Regulation handed the MDPs an apparent channel advantage over SDPs in the early 2010s, and many commentators foretold the death of SDP 1.0. In fact, SDP 2.0 now plays a crucial role in automating the distribution function for all banks. Every aspect of commerce in society features some form of Internet connection between buyer and seller, and so it is with banking. Yesterday’s SDP(ortal) was an alternate and competitive channel to the MDPs, today’s SDP is a natural, and electronic, extension of the entire trading and sales division.

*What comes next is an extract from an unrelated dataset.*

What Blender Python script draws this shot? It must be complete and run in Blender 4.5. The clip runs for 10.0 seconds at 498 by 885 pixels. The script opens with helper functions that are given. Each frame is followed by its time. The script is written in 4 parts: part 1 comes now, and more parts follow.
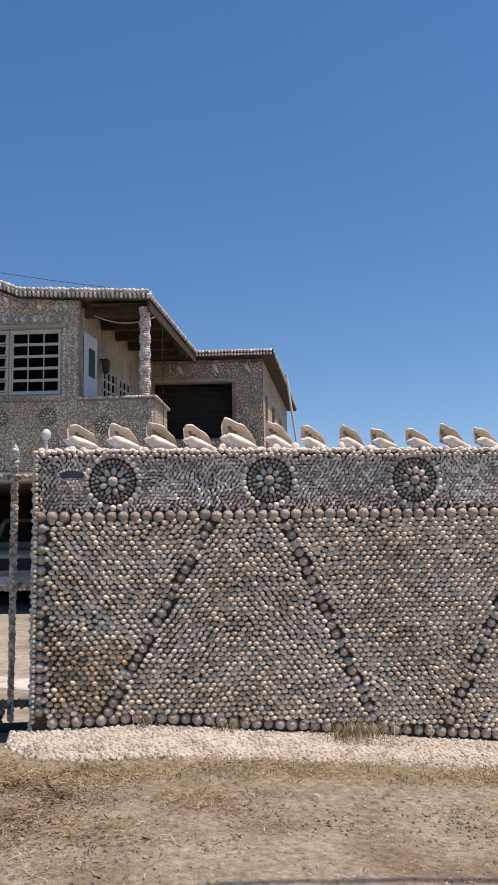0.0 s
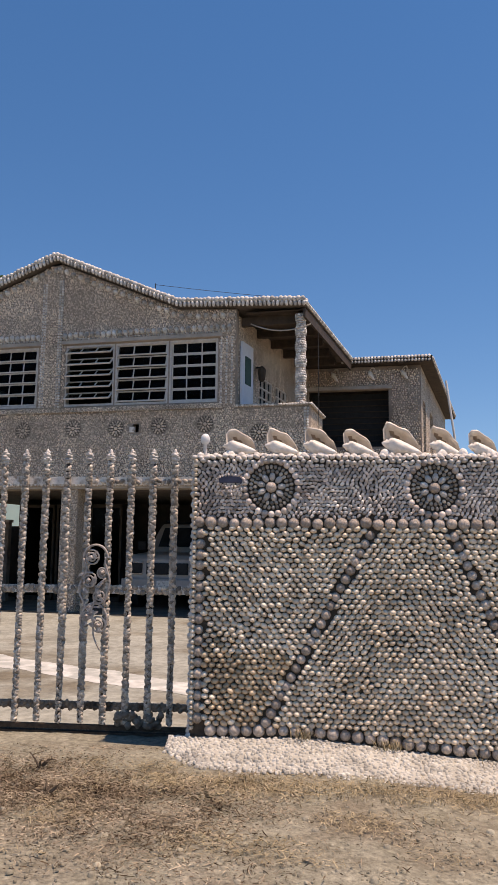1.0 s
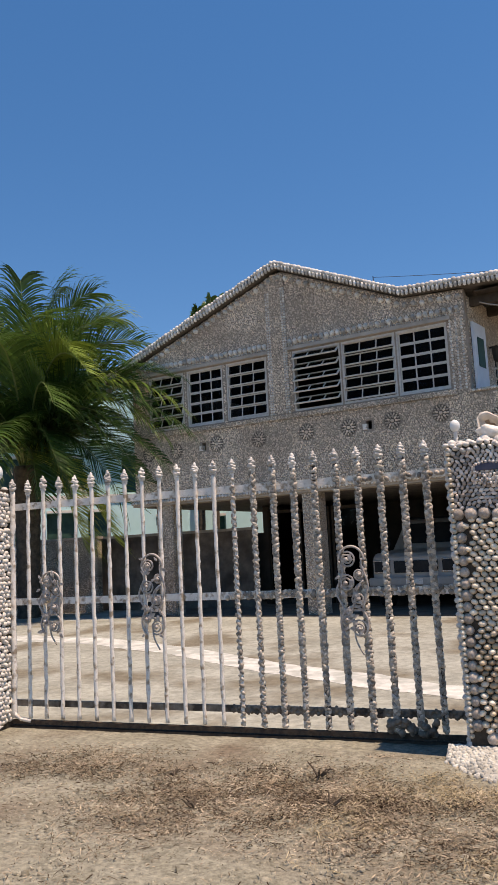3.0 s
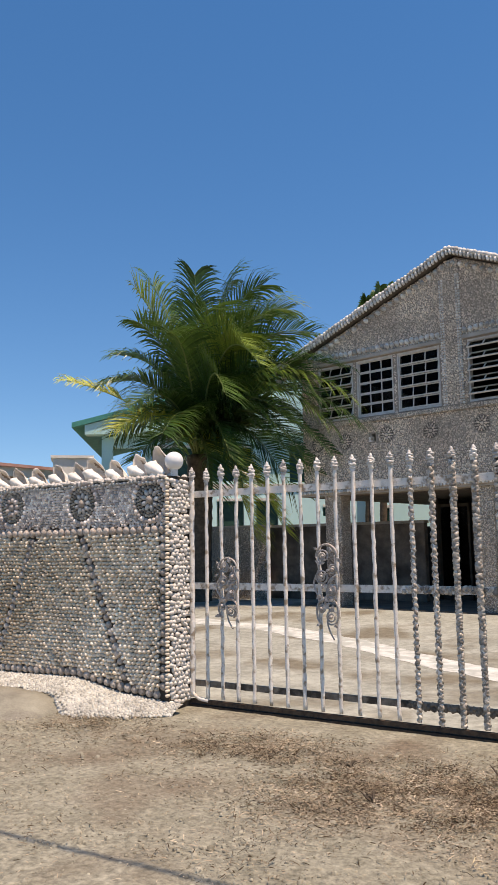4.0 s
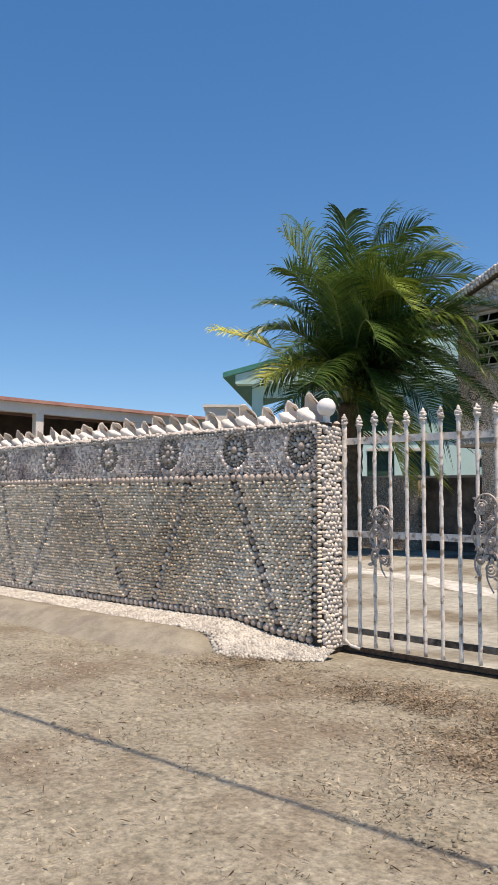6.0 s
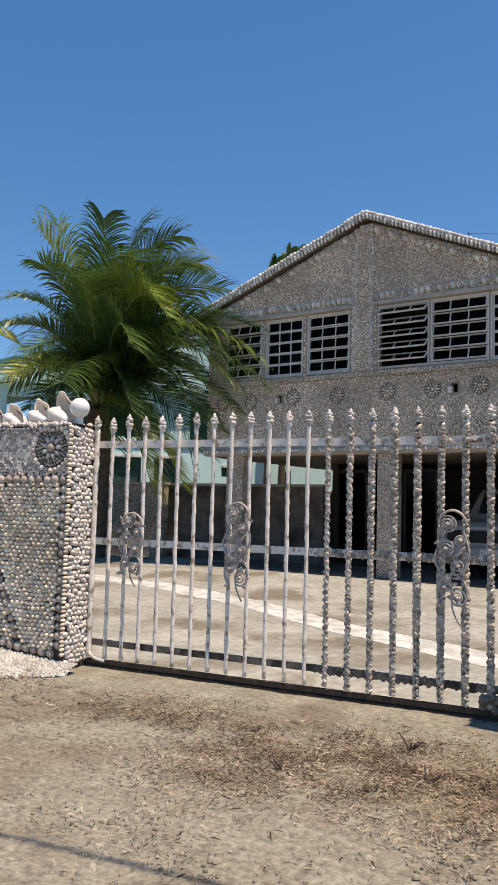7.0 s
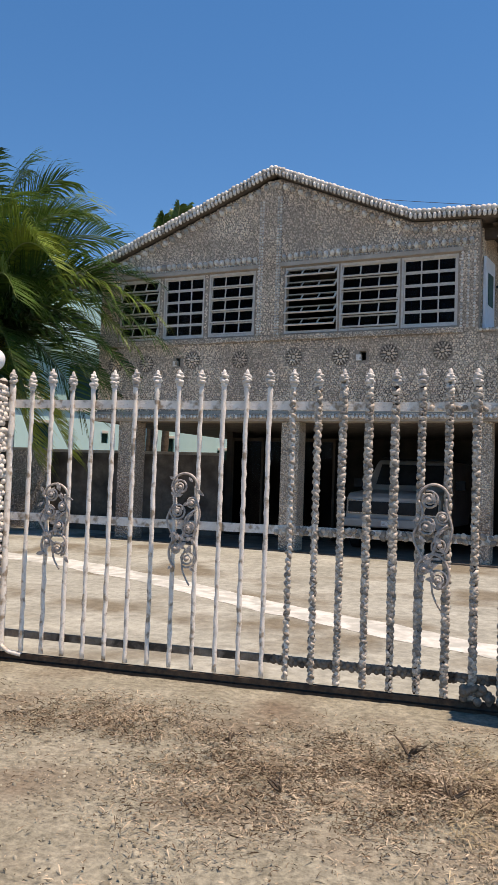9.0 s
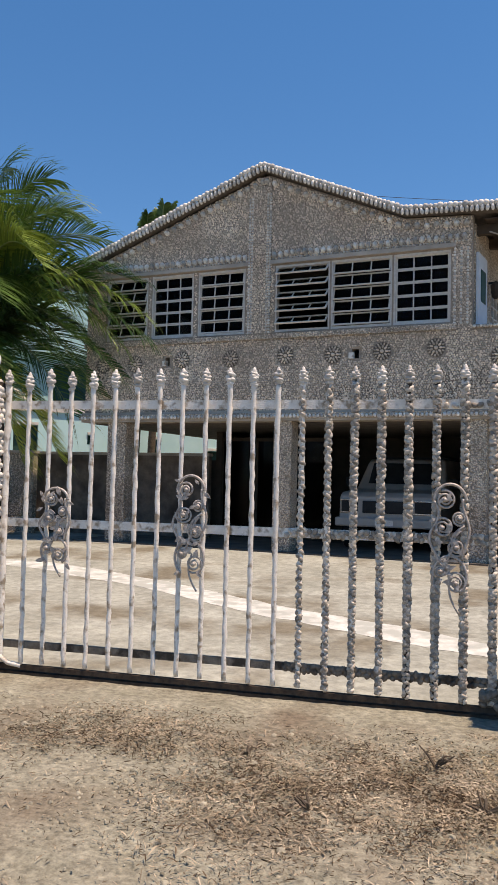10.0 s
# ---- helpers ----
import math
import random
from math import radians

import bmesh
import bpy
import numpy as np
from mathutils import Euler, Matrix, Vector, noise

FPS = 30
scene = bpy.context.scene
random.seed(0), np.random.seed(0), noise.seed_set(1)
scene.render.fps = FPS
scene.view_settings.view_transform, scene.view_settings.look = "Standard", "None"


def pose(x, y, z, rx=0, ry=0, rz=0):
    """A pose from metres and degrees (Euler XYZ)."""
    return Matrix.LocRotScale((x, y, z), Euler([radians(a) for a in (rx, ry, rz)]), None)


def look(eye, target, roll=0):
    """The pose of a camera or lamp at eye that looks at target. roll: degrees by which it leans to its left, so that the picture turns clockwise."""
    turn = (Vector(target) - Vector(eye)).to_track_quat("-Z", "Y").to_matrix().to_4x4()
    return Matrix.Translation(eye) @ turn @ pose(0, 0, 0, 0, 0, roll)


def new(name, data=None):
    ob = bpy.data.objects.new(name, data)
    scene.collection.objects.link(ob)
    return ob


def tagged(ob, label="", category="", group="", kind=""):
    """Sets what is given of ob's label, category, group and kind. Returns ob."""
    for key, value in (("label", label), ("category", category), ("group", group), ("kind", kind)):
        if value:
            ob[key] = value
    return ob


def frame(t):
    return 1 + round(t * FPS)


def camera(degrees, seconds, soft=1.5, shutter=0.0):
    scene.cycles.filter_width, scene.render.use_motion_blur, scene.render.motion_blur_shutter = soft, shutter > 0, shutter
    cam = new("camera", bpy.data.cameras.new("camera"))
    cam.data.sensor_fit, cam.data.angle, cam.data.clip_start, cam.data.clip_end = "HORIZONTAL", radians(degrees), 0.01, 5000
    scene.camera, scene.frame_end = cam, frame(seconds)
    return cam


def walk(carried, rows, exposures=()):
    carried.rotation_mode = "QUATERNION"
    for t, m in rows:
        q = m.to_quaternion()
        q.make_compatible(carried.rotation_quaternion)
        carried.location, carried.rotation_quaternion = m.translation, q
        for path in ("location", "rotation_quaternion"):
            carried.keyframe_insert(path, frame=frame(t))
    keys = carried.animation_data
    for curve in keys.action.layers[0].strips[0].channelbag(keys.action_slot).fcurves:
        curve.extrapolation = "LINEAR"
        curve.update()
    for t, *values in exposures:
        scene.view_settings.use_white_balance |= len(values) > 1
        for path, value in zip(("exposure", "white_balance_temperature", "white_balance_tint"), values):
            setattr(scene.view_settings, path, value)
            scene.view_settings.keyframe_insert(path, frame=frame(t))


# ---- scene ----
cam = camera(34.7, 10.0, soft=0.6)
PATH = [
    (0, (-0.544, 0.58, 1.452), (-0.351, 2.557, 1.687), -0.9),
    (0.5, (-0.548, 0.659, 1.455), (-0.599, 2.643, 1.707), 0.1),
    (1, (-0.597, 0.779, 1.441), (-0.785, 2.753, 1.701), 0.7),
    (1.5, (-0.737, 0.878, 1.451), (-0.908, 2.854, 1.708), 0.1),
    (2, (-0.792, 0.948, 1.455), (-0.994, 2.921, 1.717), -1.2),
    (2.2, (-0.773, 0.98, 1.465), (-1.053, 2.943, 1.726), -1.5),
    (3.3, (-0.787, 1.004, 1.446), (-1.682, 2.772, 1.72), -2.4),
    (3.5, (-0.862, 0.986, 1.472), (-1.843, 2.707, 1.745), -1.4),
    (4, (-0.877, 0.98, 1.453), (-1.978, 2.63, 1.712), -0.9),
    (4.5, (-0.866, 0.972, 1.435), (-2.096, 2.538, 1.628), -0.9),
    (5, (-0.963, 0.963, 1.546), (-2.333, 2.416, 1.649), -0.8),
    (5.2, (-0.955, 0.949, 1.558), (-2.377, 2.352, 1.657), -1.1),
    (6.3, (-0.98, 1.097, 1.398), (-2.337, 2.559, 1.54), 1.6),
    (6.4, (-0.985, 1.117, 1.403), (-2.299, 2.618, 1.543), 1.5),
    (6.5, (-1.003, 1.137, 1.411), (-2.255, 2.69, 1.548), 1.8),
    (6.8, (-1.116, 1.175, 1.425), (-2.124, 2.896, 1.576), 1.5),
    (7, (-1.177, 1.187, 1.428), (-2.057, 2.975, 1.59), 1.5),
    (7.5, (-1.389, 1.395, 1.414), (-2.151, 3.237, 1.577), 1.9),
    (8, (-1.604, 1.581, 1.427), (-2.346, 3.431, 1.588), 2.4),
    (8.5, (-1.907, 1.605, 1.435), (-2.54, 3.496, 1.59), 2.0),
    (9, (-2.099, 1.654, 1.436), (-2.658, 3.572, 1.528), 2.0),
    (9.5, (-2.244, 1.776, 1.437), (-2.785, 3.699, 1.531), 1.5),
    (10, (-2.321, 1.781, 1.443), (-2.836, 3.712, 1.536), 1.3),
]
walk(cam, [(t, look(eye, target, roll)) for t, eye, target, roll in PATH], [(0.0, 0.40, 9100, 27), (2.2, 0.45, 9050, 26), (3.5, 0.58, 8700, 21), (10.0, 0.62, 8700, 21)])

# ---------------------------------------------------------------- light
SUN_DIR = Vector((0.672, -0.11, 2.12)).normalized()      # towards the sun
world = bpy.data.worlds.new("sky")
scene.world = world
world.use_nodes = True
wn = world.node_tree
sky = wn.nodes.new("ShaderNodeTexSky")
sky.sky_type = "NISHITA"
sky.sun_disc = False
sky.sun_elevation = math.asin(SUN_DIR.z)
sky.sun_rotation = math.atan2(SUN_DIR.x, SUN_DIR.y)
sky.air_density, sky.dust_density, sky.ozone_density = 1.0, 0.0, 6.0
# clear dry air: the pale band keeps close to the horizon
ray = wn.nodes.new("ShaderNodeTexCoord")
lift = wn.nodes.new("ShaderNodeVectorMath")
lift.operation = "ADD"
lift.inputs[1].default_value = (0, 0, 0.065)
wn.links.new(ray.outputs["Generated"], lift.inputs[0])
unit = wn.nodes.new("ShaderNodeVectorMath")
unit.operation = "NORMALIZE"
wn.links.new(lift.outputs[0], unit.inputs[0])
wn.links.new(unit.outputs[0], sky.inputs["Vector"])
deep = wn.nodes.new("ShaderNodeHueSaturation")
deep.inputs["Saturation"].default_value = 1.26
wn.links.new(sky.outputs[0], deep.inputs["Color"])
wn.links.new(deep.outputs[0], wn.nodes["Background"].inputs[0])
wn.nodes["Background"].inputs[1].default_value = 0.119
sun = new("sun", bpy.data.lights.new("sun", "SUN"))
sun.data.energy, sun.data.angle, sun.data.color = 3.6, radians(0.53), (1.0, 0.965, 0.915)
sun.matrix_world = look((0, 0, 30), Vector((0, 0, 30)) - SUN_DIR)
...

The levelling of the technology playing field allows smaller banks to embrace sophisticated SDP solutions, which help retain and develop their relevance in the credit pyramid. Banks typically spend 75-85% of their IT budget on maintenance and compliance upgrades to core and legacy systems, leaving only 15-25% to invest in innovation and new development, so resources for innovation and transformation are (and always have been) in short supply.

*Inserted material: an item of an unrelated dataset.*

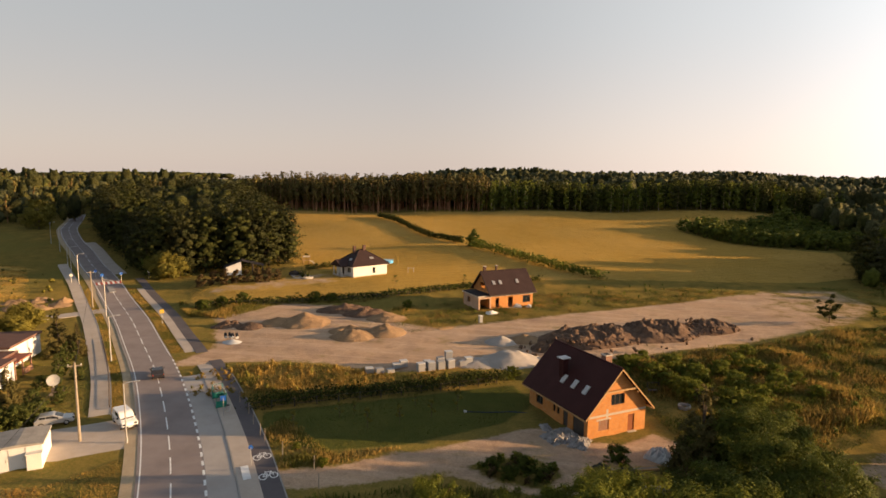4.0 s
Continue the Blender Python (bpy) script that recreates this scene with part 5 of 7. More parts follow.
def wood(name, label, outline, spacing, kinds, heights, materials, seed, keep=1.0, core=None, rim=11.0):
    """A stretch of woodland: many trees in one mesh, set out unevenly inside an outline. kinds: (share, tree arrays). core: simpler trees
    for the inside, as many as there are kinds."""
    r = np.random.default_rng(seed)
    p = np.array(outline, float)
    x, y = np.meshgrid(np.arange(p[:, 0].min(), p[:, 0].max(), spacing), np.arange(p[:, 1].min(), p[:, 1].max(), spacing))
    x = x.ravel() + r.uniform(-0.48, 0.48, x.size) * spacing
    y = y.ravel() + r.uniform(-0.48, 0.48, y.size) * spacing
    ok = (border(x, y, outline) > 0) & (r.uniform(0, 1, x.size) < keep) & (border(x, y, STREAM) < -2.5)
    x, y = x[ok], y[ok]
    if not len(x):
        return
    z = np.atleast_1d(land(x, y))
    which = r.choice(len(kinds), len(x), p=np.array([k[0] for k in kinds]) / sum(k[0] for k in kinds))
    inner = border(x, y, outline) > rim
    vs, qs, ms, ns, base = [], [], [], [], 0
    groups = [(k, q[1], (which == k) & ~(inner if core else False)) for k, q in enumerate(kinds)]
    if core:
        groups += [(k + len(kinds), q, (which == k) & inner) for k, q in enumerate(core)]
    for k, (tv, tq, tm, tn), chosen in groups:
        sel = np.where(chosen)[0]
        if not len(sel):
            continue
        n = len(sel)
        sc = r.uniform(*heights, n)
        wide = sc * r.uniform(1.0, 1.5, n)
        a = r.uniform(0, 2 * np.pi, n)
        ca, sa = np.cos(a) * wide, np.sin(a) * wide
        v = np.empty((n, len(tv), 3))
        v[:, :, 0] = tv[:, 0] * ca[:, None] - tv[:, 1] * sa[:, None] + x[sel][:, None]
        v[:, :, 1] = tv[:, 0] * sa[:, None] + tv[:, 1] * ca[:, None] + y[sel][:, None]
        v[:, :, 2] = tv[:, 2] * sc[:, None] + z[sel][:, None]
        w = np.empty((n, len(tv), 3))
        w[:, :, 0] = tn[:, 0] * np.cos(a)[:, None] - tn[:, 1] * np.sin(a)[:, None]
        w[:, :, 1] = tn[:, 0] * np.sin(a)[:, None] + tn[:, 1] * np.cos(a)[:, None]
        w[:, :, 2] = tn[:, 2]
        ns.append(w.reshape(-1, 3))
        q = tq[None] + (np.arange(n) * len(tv))[:, None, None] + base
        vs.append(v.reshape(-1, 3))
        qs.append(q.reshape(-1, 4))
        ms.append(np.tile(tm, n) + 2 * k)
        base += n * len(tv)
    me = npmesh(name, np.concatenate(vs), np.concatenate(qs), materials, np.concatenate(ms), normals=np.concatenate(ns))
    tagged(new(name, me), label, "woodland", kind="stuff")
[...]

As a result, a checklist for Chief Digital Officers seeking quick wins in this part of the bank’s operations might be:

1.Get the client segmentation and behaviour analysis right and design trading GUIs that correspond to that segmentation.

2.Ask the clients what products they want. Algos and Orders do not have to be complex to be useful to the client or profitable to the bank.

3.Strive for a single core price across the bank.

4.Erect adequate defences around the payments business.

5.Consider post-trade service automation.

6.Make use of the data that already exists. There’s a huge amount of information extractable by simple Excel pivot tables before getting excited about AI.

7. Look to treat smaller banks less as clients and more as distribution partners.

8.Before anything else, now go back to (1), and check the client segmentation and behaviour analysis.